Alcohol and altitude don’t mix, a rule of thumb that took me two notable times in my life to learn. Once I flew from New York City (sea level) to Vail, Colorado, (8,239 feet) for a fun trip with a friend who was writing a story about a professional skier. The skier was going to take us all around the mountain to his favorite spots. The night before, I enjoyed two large glasses of red wine at dinner but had failed to drink much water that day. I woke up nauseous at 2 A.M., threw up for the next three hours, and missed the ski tour.
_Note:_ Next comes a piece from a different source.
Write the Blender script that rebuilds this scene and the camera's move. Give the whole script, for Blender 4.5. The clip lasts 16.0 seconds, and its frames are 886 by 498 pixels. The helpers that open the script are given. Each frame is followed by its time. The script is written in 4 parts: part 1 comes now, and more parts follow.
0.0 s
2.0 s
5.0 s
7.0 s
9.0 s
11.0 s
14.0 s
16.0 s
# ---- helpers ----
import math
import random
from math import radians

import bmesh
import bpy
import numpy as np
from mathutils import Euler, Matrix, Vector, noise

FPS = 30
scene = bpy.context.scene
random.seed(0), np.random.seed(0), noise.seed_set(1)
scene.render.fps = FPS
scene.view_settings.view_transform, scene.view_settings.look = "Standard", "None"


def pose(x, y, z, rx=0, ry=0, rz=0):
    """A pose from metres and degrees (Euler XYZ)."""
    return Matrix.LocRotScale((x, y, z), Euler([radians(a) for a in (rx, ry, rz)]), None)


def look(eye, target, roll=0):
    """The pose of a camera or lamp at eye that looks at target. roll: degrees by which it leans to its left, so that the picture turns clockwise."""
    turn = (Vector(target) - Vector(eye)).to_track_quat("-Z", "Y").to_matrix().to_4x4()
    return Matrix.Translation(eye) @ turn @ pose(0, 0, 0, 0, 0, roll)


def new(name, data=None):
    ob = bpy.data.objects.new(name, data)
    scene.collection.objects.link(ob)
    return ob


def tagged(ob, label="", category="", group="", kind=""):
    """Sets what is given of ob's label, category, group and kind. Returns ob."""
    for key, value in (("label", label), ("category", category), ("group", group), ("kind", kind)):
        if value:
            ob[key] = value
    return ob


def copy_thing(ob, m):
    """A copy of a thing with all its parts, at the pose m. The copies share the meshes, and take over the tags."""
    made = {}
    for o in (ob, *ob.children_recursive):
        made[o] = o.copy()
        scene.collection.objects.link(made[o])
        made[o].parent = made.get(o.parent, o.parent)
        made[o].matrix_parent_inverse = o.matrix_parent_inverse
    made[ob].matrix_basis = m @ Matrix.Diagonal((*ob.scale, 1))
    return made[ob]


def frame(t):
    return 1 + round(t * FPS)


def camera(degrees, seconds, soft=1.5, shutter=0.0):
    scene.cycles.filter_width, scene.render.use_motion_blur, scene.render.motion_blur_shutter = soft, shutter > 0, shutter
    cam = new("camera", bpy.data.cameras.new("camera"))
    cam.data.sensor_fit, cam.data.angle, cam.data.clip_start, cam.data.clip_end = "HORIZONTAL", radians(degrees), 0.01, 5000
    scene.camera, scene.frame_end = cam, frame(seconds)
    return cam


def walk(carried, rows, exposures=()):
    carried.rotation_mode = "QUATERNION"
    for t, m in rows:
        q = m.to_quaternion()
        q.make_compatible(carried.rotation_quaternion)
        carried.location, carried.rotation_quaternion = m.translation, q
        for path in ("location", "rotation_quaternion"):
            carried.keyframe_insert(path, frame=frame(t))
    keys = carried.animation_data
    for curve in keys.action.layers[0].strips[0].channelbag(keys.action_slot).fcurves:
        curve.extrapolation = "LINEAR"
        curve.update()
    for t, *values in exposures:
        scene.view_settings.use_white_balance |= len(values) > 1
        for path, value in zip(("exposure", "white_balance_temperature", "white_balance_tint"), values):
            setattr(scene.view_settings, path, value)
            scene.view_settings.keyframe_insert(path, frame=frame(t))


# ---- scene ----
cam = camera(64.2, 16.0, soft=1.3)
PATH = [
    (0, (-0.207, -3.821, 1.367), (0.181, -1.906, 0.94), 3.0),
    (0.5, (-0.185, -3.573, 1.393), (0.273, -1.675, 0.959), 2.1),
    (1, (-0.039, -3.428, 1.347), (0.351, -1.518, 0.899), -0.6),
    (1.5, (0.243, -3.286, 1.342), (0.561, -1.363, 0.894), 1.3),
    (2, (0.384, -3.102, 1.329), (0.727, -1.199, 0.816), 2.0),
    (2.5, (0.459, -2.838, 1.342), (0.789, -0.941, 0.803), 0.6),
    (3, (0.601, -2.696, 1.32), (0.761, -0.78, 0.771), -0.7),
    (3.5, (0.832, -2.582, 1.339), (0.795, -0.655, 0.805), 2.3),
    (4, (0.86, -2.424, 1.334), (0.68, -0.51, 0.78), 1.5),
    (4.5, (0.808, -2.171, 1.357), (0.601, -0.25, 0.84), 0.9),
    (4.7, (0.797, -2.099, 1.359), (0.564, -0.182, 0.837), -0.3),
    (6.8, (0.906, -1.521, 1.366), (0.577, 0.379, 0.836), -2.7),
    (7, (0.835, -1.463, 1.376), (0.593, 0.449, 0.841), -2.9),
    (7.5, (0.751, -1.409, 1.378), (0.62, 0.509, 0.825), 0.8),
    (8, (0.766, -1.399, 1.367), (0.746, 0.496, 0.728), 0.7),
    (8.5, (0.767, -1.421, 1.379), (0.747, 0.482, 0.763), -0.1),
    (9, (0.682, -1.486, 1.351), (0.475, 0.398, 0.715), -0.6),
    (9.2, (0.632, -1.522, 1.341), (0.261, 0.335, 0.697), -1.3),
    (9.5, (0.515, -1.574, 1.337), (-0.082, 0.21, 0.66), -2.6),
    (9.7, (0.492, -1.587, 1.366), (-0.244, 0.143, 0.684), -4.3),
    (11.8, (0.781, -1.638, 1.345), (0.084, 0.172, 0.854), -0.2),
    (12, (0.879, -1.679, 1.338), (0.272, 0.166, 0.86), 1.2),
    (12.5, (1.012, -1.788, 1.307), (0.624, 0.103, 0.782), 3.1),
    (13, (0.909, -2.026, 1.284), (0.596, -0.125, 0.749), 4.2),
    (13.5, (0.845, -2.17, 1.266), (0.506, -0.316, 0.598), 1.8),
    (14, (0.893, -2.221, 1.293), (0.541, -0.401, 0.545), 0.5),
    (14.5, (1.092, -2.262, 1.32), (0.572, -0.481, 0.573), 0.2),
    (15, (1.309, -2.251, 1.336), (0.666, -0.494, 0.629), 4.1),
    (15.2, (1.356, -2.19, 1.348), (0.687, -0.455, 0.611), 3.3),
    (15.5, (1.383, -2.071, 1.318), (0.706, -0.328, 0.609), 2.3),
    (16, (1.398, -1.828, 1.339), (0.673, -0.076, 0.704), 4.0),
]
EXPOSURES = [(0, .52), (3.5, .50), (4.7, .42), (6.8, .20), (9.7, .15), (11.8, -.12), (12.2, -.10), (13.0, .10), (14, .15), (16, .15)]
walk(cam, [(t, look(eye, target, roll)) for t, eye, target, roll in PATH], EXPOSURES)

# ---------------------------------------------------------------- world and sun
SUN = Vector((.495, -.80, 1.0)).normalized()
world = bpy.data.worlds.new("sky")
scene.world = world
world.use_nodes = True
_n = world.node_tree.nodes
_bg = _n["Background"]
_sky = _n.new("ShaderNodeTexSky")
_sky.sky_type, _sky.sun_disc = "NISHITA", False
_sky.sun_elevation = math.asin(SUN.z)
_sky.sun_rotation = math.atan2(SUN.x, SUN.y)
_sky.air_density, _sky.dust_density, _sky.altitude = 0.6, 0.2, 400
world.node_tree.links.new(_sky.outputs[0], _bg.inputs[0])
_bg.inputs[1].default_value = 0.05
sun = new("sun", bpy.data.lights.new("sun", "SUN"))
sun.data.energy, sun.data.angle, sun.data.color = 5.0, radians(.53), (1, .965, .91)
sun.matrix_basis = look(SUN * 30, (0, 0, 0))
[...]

The second time I was in Chile’s Atacama Desert, located at 8,200 feet. I was staying at a gorgeous lodge with fantastic food and wine. This was a few years after Vail, and I had long forgotten that incident. So when the beautiful Chilean cabernet was served at dinner, I drank it, but I was hugging the porcelain again early the next morning. I missed an amazing hike up a volcano. Suffice it to say I now don’t drink at altitude and focus on hydrating instead. —Mary Turner
I was working for the student newspaper at Montana State University when I got a fax announcing ridiculously low airfare to Costa Rica for spring break, so my brother, girlfriend, and I all went down there to dirtbag it for a week. We were poor, so we packed hammocks, intending to string them between trees on the beach and sleep there.
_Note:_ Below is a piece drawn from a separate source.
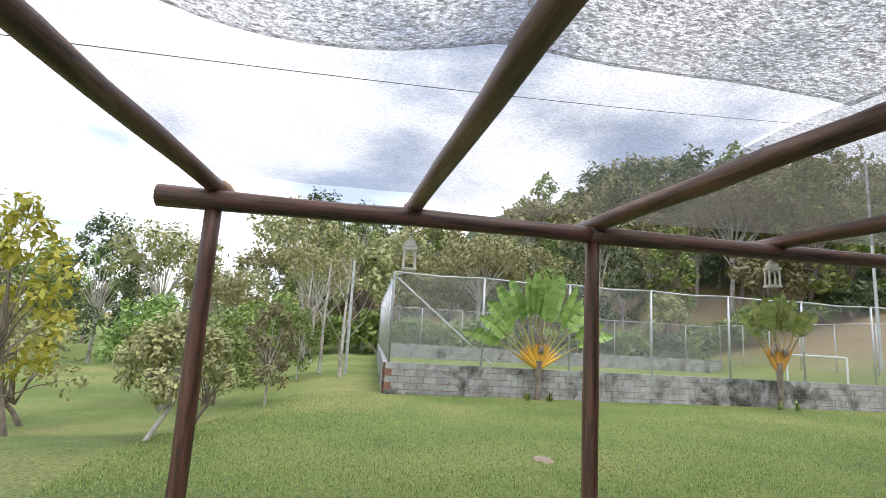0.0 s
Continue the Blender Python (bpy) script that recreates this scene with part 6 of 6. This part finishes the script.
def fence_run(p, q, z0, n, top=3.45, mesh=True, brace=None):
    d = q - p
    for k in range(n + 1):
        c = p + d * k / n
        part("post", tube(bmesh.new(), [(c.x, c.y, z0), (c.x, c.y, top)], 0.035, 8), "galv", fn, smooth=True)
    for k in range(n):
        a, b = p + d * k / n, p + d * (k + 1) / n
        sag = rs.uniform(-0.06, 0.02)
        part("top_rail", tube(bmesh.new(), [(a.x, a.y, top), ((a.x + b.x) / 2, (a.y + b.y) / 2, top + sag), (b.x, b.y, top)], 0.028, 6), "galv", fn, smooth=True)
    if mesh:
        verts, faces = [], []
        ln, h, w = d.length, top - z0, 0.0045
        u = -h
        while u < ln:
            for s in (1, -1):
                a0, a1 = (u, 0.0), (u + h, h)
                if a0[0] < 0:
                    a0 = (0.0, -u)
                if a1[0] > ln:
                    a1 = (ln, h - (u + h - ln))
                if a1[0] > a0[0]:
                    pts = [(a0[0], a0[1]), (a1[0], a1[1])]
                    if s < 0:
                        pts = [(x, h - z) for x, z in pts]
                    k = len(verts)
                    for x, z in pts:
                        c = p + d.normalized() * x
                        verts += [(c.x, c.y, z0 + z - w), (c.x, c.y, z0 + z + w)]
                    faces.append((k, k + 2, k + 3, k + 1))
            u += 0.11
        tagged(quads("chain_link", verts, faces, "galv", fn, "fine chain-link mesh"), kind="stuff")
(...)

We made our way to Montezuma, on the Nicoya Peninsula, which back then had one restaurant and a few houses on sandy “streets.” It was pitch-black when we arrived at the beach, and none of us had a headlamp. My feet felt wet as we crossed what must have been a small stream slipping out of the jungle through leaves. But then the sensation changed and my legs and feet exploded in what felt like fire.
“Ants!” my brother yelled. We’d stumbled right into either a nest or a train of fire ants that proceeded to bite the piss out of our legs. There was nothing to do but strip down and race for the ocean, which we also couldn’t see. Waking up to howler monkeys and swimming the next morning made everything right. —T.N.